In parliament, it also became clear to her who was trained to think critically and who wasn’t. The former National Councilor believes that the growing polarization we’re seeing in both political and social matters has to do with a lack of ability to think flexibly: “People who polarize have a simple world view and a narrow-minded way of thinking.” Those with a background in Romance studies, by contrast, have historical and philosophical awareness and are trained to argue in differentiated terms. These qualities, she said, are needed to make political solutions happen.
For the last two weeks or so, Barbara Schmid-Federer has presided the Pro Juventute foundation. She’s also president of the Swiss Red Cross, Canton of Zurich, and vice-president of the Swiss Red Cross. In addition to this, she sits on around 20 boards and committees, from the Pro Mente Sana mental health charity to Swisspeace.

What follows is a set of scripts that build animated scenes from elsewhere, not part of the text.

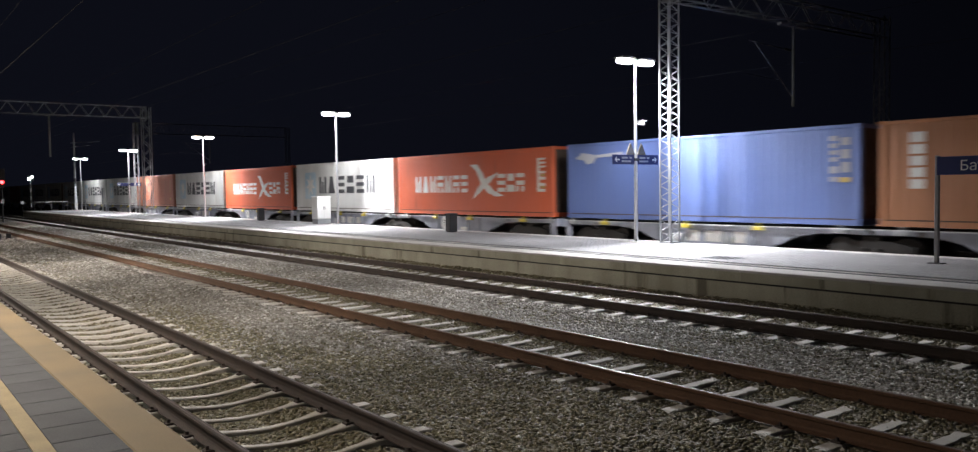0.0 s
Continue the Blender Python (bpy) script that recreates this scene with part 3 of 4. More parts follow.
# ---- catenary portals of lattice steel ----
def lattice(root, name, a, b, side, depth, cell, leg, single=True, steel=None, heavy=0.42):
    """A lattice boom from a to b along z or y: four legs and zigzag braces."""
    a, b, steel = Vector(a), Vector(b), steel or GALV
    d = (b - a).normalized()
    u = Vector((1, 0, 0))
    w = d.cross(u)
    length = (b - a).length
    n = max(2, round(length / cell))
    boom = part(name, Form().bar(a, a + d * 0.03, side * 1.2, depth * 1.2), steel, root)
    for su in (-1, 1):
        for sw in (-1, 1):
            o = u * su * side / 2 + w * sw * depth / 2
            part("leg", Form().bar(a + o, b + o, leg, leg), steel, boom)
    step = length / n
    shapes = {}
    for face in range(4):
        whole = Form()
        for i in range(n):
            s0 = 1 if (i + (face if heavy < 0.5 else face // 2)) % 2 else -1
            if face < 2:
                k, e = face * 2 - 1, u * side / 2
                o = w * k * depth / 2
            else:
                k, e = face * 2 - 5, w * depth / 2
                o = u * k * side / 2
            if single:
                key = (face, s0)
                if key not in shapes:
                    shapes[key] = Form().bar(e * s0 + o, d * step - e * s0 + o, leg * heavy, leg * heavy).mesh("brace")
                place("brace", shapes[key], steel, boom, Matrix.Translation(a + d * step * i))
            else:
                whole.bar(a + d * step * i + e * s0 + o, a + d * step * (i + 1) - e * s0 + o, leg * heavy, leg * heavy)
        if not single:
            tagged(part("lacing", whole, steel, boom), kind="stuff")
    return boom


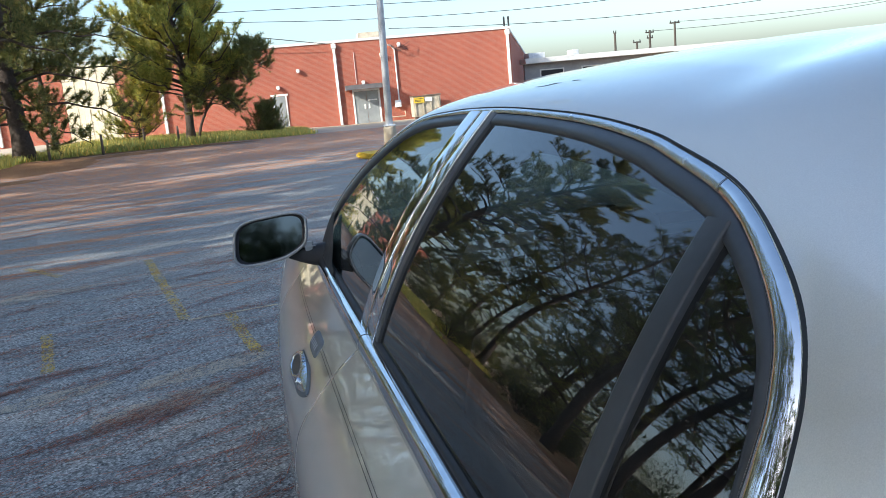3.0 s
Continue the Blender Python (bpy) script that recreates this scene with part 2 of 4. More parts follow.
def thing(name, at, label, category, group="", turn=0.0, kind=""):
    ob = new(name)
    ob.matrix_basis = pose(*at, 0, 0, turn)
    ob.empty_display_size = 0.2
    return tagged(ob, label, category, group, kind)


def box(*boxes, bevel=0.0):
    """Boxes (x0, y0, z0, x1, y1, z1) joined in one mesh, with bevelled edges."""
    bm = bmesh.new()
    for x0, y0, z0, x1, y1, z1 in boxes:
        m = Matrix.Translation(((x0 + x1) / 2, (y0 + y1) / 2, (z0 + z1) / 2)) @ Matrix.Diagonal((abs(x1 - x0), abs(y1 - y0), abs(z1 - z0), 1))
        bmesh.ops.create_cube(bm, size=1, matrix=m)
    if bevel:
        bmesh.ops.bevel(bm, geom=bm.edges[:], offset=bevel, segments=2, affect="EDGES")
    return bm


def tube(points, radii, sides=8, caps=True):
    """A round tube along points, as (vertices, faces)."""
    pts = [Vector(p) for p in points]
    radii = [radii] * len(pts) if isinstance(radii, (int, float)) else radii
    verts, faces = [], []
    side = None
    for i, p in enumerate(pts):
        d = (pts[min(i + 1, len(pts) - 1)] - pts[max(i - 1, 0)]).normalized()
        if side is None:
            side = d.cross(Vector((0, 0, 1)) if abs(d.z) < 0.9 else Vector((1, 0, 0))).normalized()
        side = (side - d * side.dot(d)).normalized()
        up = d.cross(side)
        for k in range(sides):
            a = 2 * math.pi * k / sides
            verts.append(p + (side * math.cos(a) + up * math.sin(a)) * radii[i])
    for i in range(len(pts) - 1):
        for k in range(sides):
            a, b = i * sides + k, i * sides + (k + 1) % sides
            faces.append((a, b, b + sides, a + sides))
    if caps:
        faces.append(tuple(range(sides - 1, -1, -1)))
        faces.append(tuple(range(len(verts) - sides, len(verts))))
    return [tuple(v) for v in verts], faces


def joined(*pieces):
    verts, faces = [], []
    for v, f in pieces:
        n = len(verts)
        verts += v
        faces += [tuple(i + n for i in q) for q in f]
    return verts, faces


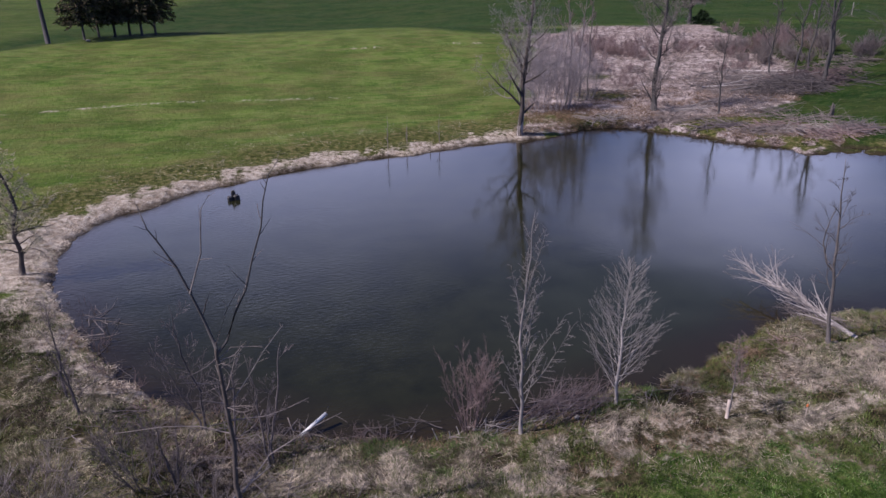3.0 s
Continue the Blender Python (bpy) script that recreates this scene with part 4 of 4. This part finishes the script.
shrub("red_shrub", 3.8, 15.5, 2.8, 270, "reddish leafless shrub with dense upright twigs", RUST_TWIG, TWIG_RED, stems=17, spread=0.42, fine=0.0036, twigs=10, thick=0.015, z=0.02, first=0.40, reach=0.62, foot=0.13)
bare_tree("bare_tree", 5.05, 14.8, 6.3, 0.05, 271, "pale slender leafless poplar with short spurs on the near bank", BARK_GREY, TWIG_ASH, limbs=22, first=0.16, limb_len=0.20, spec=dict(angle=(24, 48), fine=0.0026, twigs=15, reach=0.32, arm=0.34, limb=0.25, wob=0.05, rise=0.1, lift=0.0, tw=(35, 75), drift=0.008), lean=(0.02, 0), up=0.05, level=1,
          arms=[(0.22, (0.62, -0.25, 0.85), 2.5), (0.30, (0.50, -0.1, 0.9), 2.1), (0.34, (0.42, 0.25, 0.95), 2.3), (0.42, (0.30, 0.1, 1.0), 2.2), (0.13, (-0.55, 0.2, 0.95), 1.9), (0.2, (-0.42, -0.2, 0.85), 1.5), (0.52, (-0.28, 0.1, 1.0), 1.7), (0.62, (0.3, 0.1, 1.0), 2.0), (0.64, (-0.15, -0.2, 1.0), 2.0)])
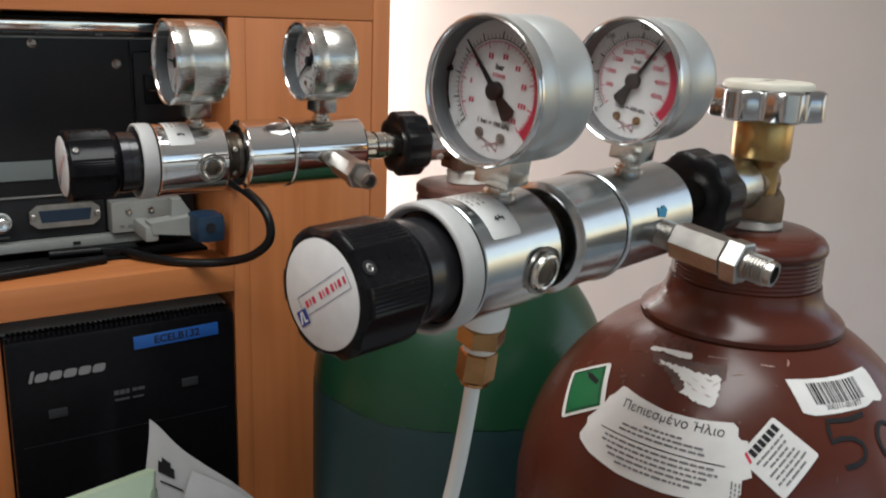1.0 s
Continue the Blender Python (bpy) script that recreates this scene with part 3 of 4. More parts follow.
# ---- pressure regulators ----
def gauge(reg, name, s, z, needle, red, numbers, outer, metal, words, screw_metal, span=135):
    """A round pressure gauge whose face looks along -x; needle and red in degrees clockwise from up."""
    R, D = 0.0258, 0.0098
    case = part(name, moved(lathe([(D + 0.0012, 0.0242), (0.0052, 0.0249), (0.0030, 0.0251), (0.0031, 0.0255), (0.0105, 0.0256), (0.0108, 0.0254), (0.0114, 0.0254), (0.0117, 0.0256), (0.0290, 0.0256), (0.0318, 0.0249), (0.0332, 0.0234), (0.0336, 0.018)], 96, "x", False), Matrix.Translation((s, 0, z))), metal, reg, "round silver gauge case")
    part("bezel", moved(lathe([(0.0030, 0.0240), (0.0012, 0.0242), (0.0003, 0.0245), (0.0000, 0.0249), (0.0003, 0.0254), (0.0012, R), (0.0026, R), (0.0030, 0.0255)], 96, "x", False, False), Matrix.Translation((s, 0, z))), BEZEL, case, "polished chrome bezel")
    part("inner_ring", moved(lathe([(D, 0.0235), (D - 0.0012, 0.0236), (D - 0.0013, 0.0239), (0.0046, 0.0241), (0.0044, 0.0243), (0.0026, 0.0244)], 96, "x", False, False), Matrix.Translation((s, 0, z))), INNERRING, case, "grey inner wall of the gauge")
    d = s + D
    part("dial", facing(lathe([(-0.0002, 0.0238), (0.0, 0.0238)], 72, "z"), d, 0, z), DIAL, case)
    lay = lambda nm, bm, m, up=0.00025: part(nm, facing(moved(bm, Matrix.Scale(1.035, 4)), d - up, 0, z), m, case)  # noqa: E731
    few = len(words) < 7
    black_end = red[0] if few else span
    lay("outer_scale", joined(arc_band(0.0168, 0.01705, -span, black_end), ticks(0.0170, 0.0184, -span, black_end, outer, 0.00026), ticks(0.0170, 0.0194, -span, black_end, (outer - 1) // 5 + 1, 0.00046), *([arc_band(0.0217, 0.0225, -118, -66)] if few else [])), INK)
    first, last = (-116, 134) if few else (-span, span)
    steps = len(numbers) - 1 if few else len(numbers) + 1
    lay("inner_scale", joined(arc_band(0.0158, 0.0161, -span, span), ticks(0.0140, 0.0160, first, last, steps + 1, 0.00042), ticks(0.0149, 0.0160, first, last, steps * 5 + 1, 0.00022)), PINK)
    lay("red_zone", arc_band(0.0163, 0.0196, *red), RED, 0.0004)
    figs = []
    for i, n in enumerate(numbers):
        a = radians(first + (last - first) * (i if few else i + 1) / steps)
        at = Matrix.Translation((0.0116 * math.sin(a), 0.0116 * math.cos(a), 0))
        if isinstance(n, str):
            figs.append(moved(text_bm(n, 0.0025, bold=0.00007), at))
        else:
            figs += [moved(flat(rounded(-0.0004 + 0.0012 * (k - (n - 1) / 2), 0.0004 + 0.0012 * (k - (n - 1) / 2), -0.0009, 0.0009, 0.0003)), at) for k in range(n)]
    lay("inner_numbers", joined(*figs), PINK)
    figs = []
    for a, n in outer_numbers(words, span):
        figs.append(moved(text_bm(n, 0.0029, bold=0.00006), Matrix.Translation((0.0211 * math.sin(radians(a)), 0.0211 * math.cos(radians(a)), 0)) @ Matrix.Rotation(-radians(a) * 0.25, 4, "Z")))
    lay("outer_numbers", joined(*figs), INK)["kind"] = "stuff"
    lay("unit_words", joined(moved(text_bm("bar", 0.0028, bold=0.00006), Matrix.Translation((0, 0.0078, 0)))), INK)
    lay("lower_words", moved(text_bm("1 bar = 100 kPa", 0.0022, bold=0.00006), Matrix.Translation((0.0005, -0.0108, 0))), INK)
    lay("unit_marks", joined(*[rect(-0.0025 + 0.0011 * i, -0.0018 + 0.0011 * i, 0.0044, 0.0057) for i in range(5)]), PINK)["kind"] = "stuff"
    for k in (-1, 1):
        part("dial_screw", facing(moved(lathe([(-0.0001, 0.0018), (0.0004, 0.0018), (0.0006, 0.0013), (0.0003, 0.0008), (0.0003, 0.0002)], 20, "z"), Matrix.Translation((k * 0.0049, -0.0155, 0))), d - 0.0003, 0, z), screw_metal, case)
    thin = lambda pts: joined(*[moved(rect(-0.00014, 0.00014, 0, (Vector(b) - Vector(a)).length), Matrix.Translation((*a, 0)) @ Matrix.Rotation(math.atan2(b[1] - a[1], b[0] - a[0]) - math.pi / 2, 4, "Z")) for a, b in pts])  # noqa: E731
    lay("maker_sign", thin([((-0.0050, -0.0165), (0.0040, -0.0196)), ((-0.0030, -0.0200), (0.0034, -0.0165)), ((-0.0024, -0.0168), (0.0006, -0.0205)), ((-0.0050, -0.0165), (0.0010, -0.0176)), ((0.0036, -0.0166), (0.0036, -0.0200)), ((0.0012, -0.0182), (0.0036, -0.0166)), ((0.0012, -0.0182), (0.0036, -0.0200))]), SIGNINK)
    n = -radians(needle)
    hand = joined(prism([(-0.0011, 0), (-0.0002, 0.0205), (0.0002, 0.0205), (0.0011, 0)], 0, 0.0004), prism([(-0.0007, 0), (-0.0031, -0.0098), (-0.0014, -0.0109), (0.0014, -0.0109), (0.0031, -0.0098), (0.0007, 0)][::-1], 0, 0.0005), lathe([(-0.0008, 0.0031), (0.0014, 0.0031), (0.0019, 0.0022), (0.0019, 0.0002)], 28, "z"))
    lay("needle", moved(hand, Matrix.Rotation(n, 4, "Z")), INK, 0.0010)
    lay("stop_pin", moved(lathe([(0, 0.0009), (0.0012, 0.0009)], 12, "z"), Matrix.Translation((-0.0214, 0.0030, 0))), BLACK_S)
    g = part("glass", moved(lathe([(0.0014, 0.02405), (0.0022, 0.02405)], 72, "x"), Matrix.Translation((s, 0, z))), GLASS, case, "clear gauge glass")
    g.visible_shadow = False
    # connector block between gauge and body
    part("gauge_connector", joined(moved(box(-0.0072, 0.0072, -0.0072, 0.0072, 0.0268, z - 0.0240, 0.0006), Matrix.Translation((s + 0.0195, 0, 0)) @ Matrix.Rotation(radians(8), 4, "Z")), moved(lathe([(0.0205, 0.0062), (0.0232, 0.0062), (0.0236, 0.0058), (0.0237, 0.0042), (0.0246, 0.0042), (0.0247, 0.0050), (0.0256, 0.0050), (0.0257, 0.0042), (0.0270, 0.0042)], 32, "z"), Matrix.Translation((s + 0.0195, 0, 0)))), CONNECT, reg, "square nickel gauge connector", 25)
    return case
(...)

Isn’t that too many commitments? “In all these roles I’m able to do what motivates me most: Work to help the most vulnerable,” she explains. A year ago she stepped down as National Councilor to be able to concentrate more on her social engagement for the interests of people in need. “In my work for the Red Cross and Pro Juventute, I repeatedly experience at the grass-roots level what the vulnerable really need. Our actions and campaigns are a very quick and efficient way of helping people.” As a parliamentarian, she says, you can only make things happen in small steps.
Apart from that, she explains that it’s a lot easier to get to grips with a variety of boards and offices than serve as a National Councilor. She has more free time than she used to. Among other things, this means that Barbara Schmid-Federer can get more involved as an alumna – for example by explaining to students the value of Romance studies.